↓
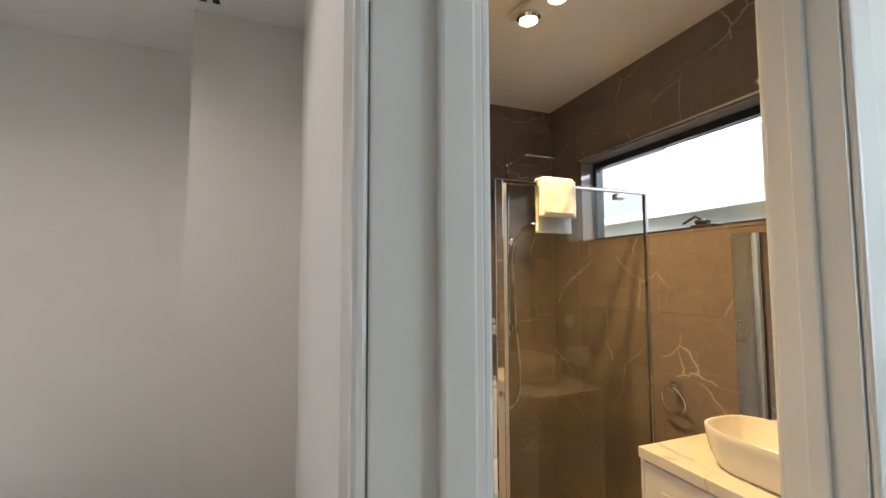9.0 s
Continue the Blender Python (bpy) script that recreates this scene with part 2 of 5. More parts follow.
k = Mat("mustard_waffle_knit", (0.52, 0.41, 0.22), 0.92, 0.0, Sheen_Weight=0.2)
v = k.coords((1, 1, 1), "UV")
sep = k.n.new("ShaderNodeSeparateXYZ")
k.l.new(v, sep.inputs[0])
cell = []
for axis, off in ((0, 0.0), (1, 0.5)):
    s_ = k.math("SINE", k.math("MULTIPLY", sep.outputs[axis], 2 * math.pi / 0.0105))
    cell.append(s_)
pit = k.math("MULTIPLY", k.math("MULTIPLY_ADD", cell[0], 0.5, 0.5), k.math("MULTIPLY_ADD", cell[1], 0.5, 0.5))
yarn = k.noise(500, 3, 0.6, v)
tone = k.ramp(k.noise(6, 4, 0.6, v), (0.3, (0.60, 0.46, 0.27)), (0.7, (0.70, 0.56, 0.35)))
# the pits are also coloured darker, their shade put into the yarn colour
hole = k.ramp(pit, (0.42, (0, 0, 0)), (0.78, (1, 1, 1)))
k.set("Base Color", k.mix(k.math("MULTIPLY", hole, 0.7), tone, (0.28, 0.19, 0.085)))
k.bump(k.math("ADD", k.math("MULTIPLY", pit, -1.0), k.math("MULTIPLY", yarn, 0.3)), 0.9, 0.006)
M_THROW = k.m


def sequins(name, a, b, mixing, rough):
    """Overlapping sequins: small discs, each with its own tilt."""
    k = Mat(name, a, rough, 0.9)
    v = k.coords()
    cellc = k.voronoi(190, v, "F1", "Color")
    dist = k.voronoi(190, v, "F1", "Distance")
    big = k.noise(9, 3, 0.5, v)
    sepc = k.n.new("ShaderNodeSeparateColor")
    k.l.new(cellc, sepc.inputs[0])
    tilt = k.math("MULTIPLY", sepc.outputs[0], 1.0)
    pick = k.ramp(k.math("ADD", big, k.math("MULTIPLY", sepc.outputs[1], 0.12)), (mixing, (0, 0, 0)), (mixing + 0.02, (1, 1, 1)))
    k.set("Base Color", k.mix(pick, a, b))
    nm = k.n.new("ShaderNodeVectorMath")
    nm.operation = "MULTIPLY_ADD"
    sub = k.n.new("ShaderNodeVectorMath")
    sub.operation = "SUBTRACT"
    k.l.new(cellc, sub.inputs[0])
    sub.inputs[1].default_value = (0.5, 0.5, 0.5)
    ge = k.n.new("ShaderNodeNewGeometry")
    k.l.new(sub.outputs[0], nm.inputs[0])
    nm.inputs[1].default_value = (0.62, 0.62, 0.62)
    k.l.new(ge.outputs["Normal"], nm.inputs[2])
    nz = k.n.new("ShaderNodeVectorMath")
    nz.operation = "NORMALIZE"
    k.l.new(nm.outputs[0], nz.inputs[0])
    k.l.new(nz.outputs[0], k.b.inputs["Normal"])
    return k.m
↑
Exercise directions
Within the material above, transcribe exactly the lines that run from the line holding "Continue the Blender" through the line holding "M_THROW = k.m".

The response
Continue the Blender Python (bpy) script that recreates this scene with part 2 of 5. More parts follow.
k = Mat("mustard_waffle_knit", (0.52, 0.41, 0.22), 0.92, 0.0, Sheen_Weight=0.2)
v = k.coords((1, 1, 1), "UV")
sep = k.n.new("ShaderNodeSeparateXYZ")
k.l.new(v, sep.inputs[0])
cell = []
for axis, off in ((0, 0.0), (1, 0.5)):
    s_ = k.math("SINE", k.math("MULTIPLY", sep.outputs[axis], 2 * math.pi / 0.0105))
    cell.append(s_)
pit = k.math("MULTIPLY", k.math("MULTIPLY_ADD", cell[0], 0.5, 0.5), k.math("MULTIPLY_ADD", cell[1], 0.5, 0.5))
yarn = k.noise(500, 3, 0.6, v)
tone = k.ramp(k.noise(6, 4, 0.6, v), (0.3, (0.60, 0.46, 0.27)), (0.7, (0.70, 0.56, 0.35)))
# the pits are also coloured darker, their shade put into the yarn colour
hole = k.ramp(pit, (0.42, (0, 0, 0)), (0.78, (1, 1, 1)))
k.set("Base Color", k.mix(k.math("MULTIPLY", hole, 0.7), tone, (0.28, 0.19, 0.085)))
k.bump(k.math("ADD", k.math("MULTIPLY", pit, -1.0), k.math("MULTIPLY", yarn, 0.3)), 0.9, 0.006)
M_THROW = k.m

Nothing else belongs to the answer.